2) Special Guest Speakers—We decided to have a plenary session with some "bigwig" speaker on a topic of wide geologic interest. We budgeted a modest amount to cover travel and travel expenses for 2 people. In August when our Local Committee met, we gathered suggestions and winnowed the list to a first, second, and third choice. First choice was to get Steve Squyres at Cornell (main PI on the Mars Rover project), but he was too busy. It was through a colleague of Duane Braun's who does planetary geology that we connected with Jim Bell. It is going to be interesting to see what kind of reaction folks at the meeting have to this Mars talk. (The Mars talk was attended by 400-500 people, and was well received.) Second, we went after Sarah Andrews. It took lots of negotiation, and putting up with her disappearance into Antarctica to get it together, but we now have her for Forensic Geology, a book signing, and banquet speaker.

For the Plenary Session, other topics that we considered include the Indonesian Earthquake a year or so ago and issues related to coastal geology and river levees provoked by Hurricane Katrina.

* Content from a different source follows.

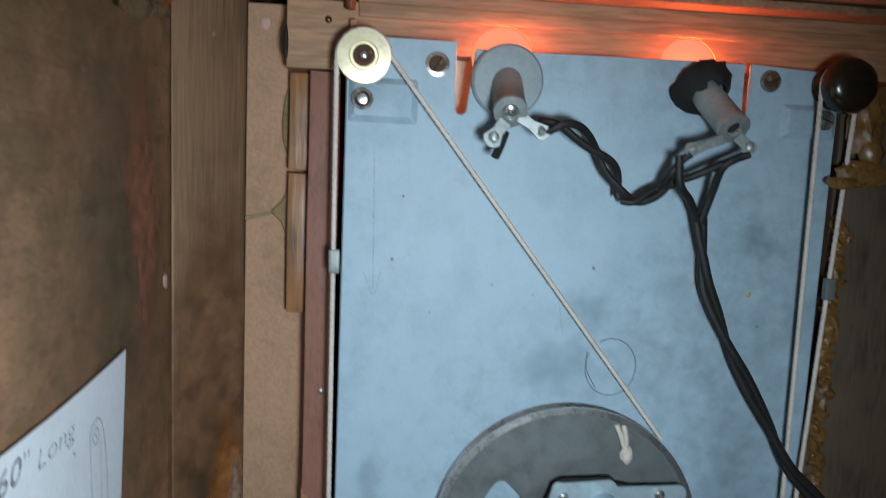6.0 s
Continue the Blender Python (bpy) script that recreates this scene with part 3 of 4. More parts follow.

Meeting Web Site on Your Department Web Page—Following Kurt Hollocher at Saratoga, we created a NE GSA 2006 web page on the Dickinson College Geology Department web page. We used it mainly to post information and instructions. Soon after we furnished copy for the Preliminary and then Final Announcement to GSA, we posted our submitted copy as a pdf, essentially giving people 2 months up on being able to read it. At times I got so busy that it took me weeks to get new copy to our department technician to put up on the page. I don't have any measure of how many used this.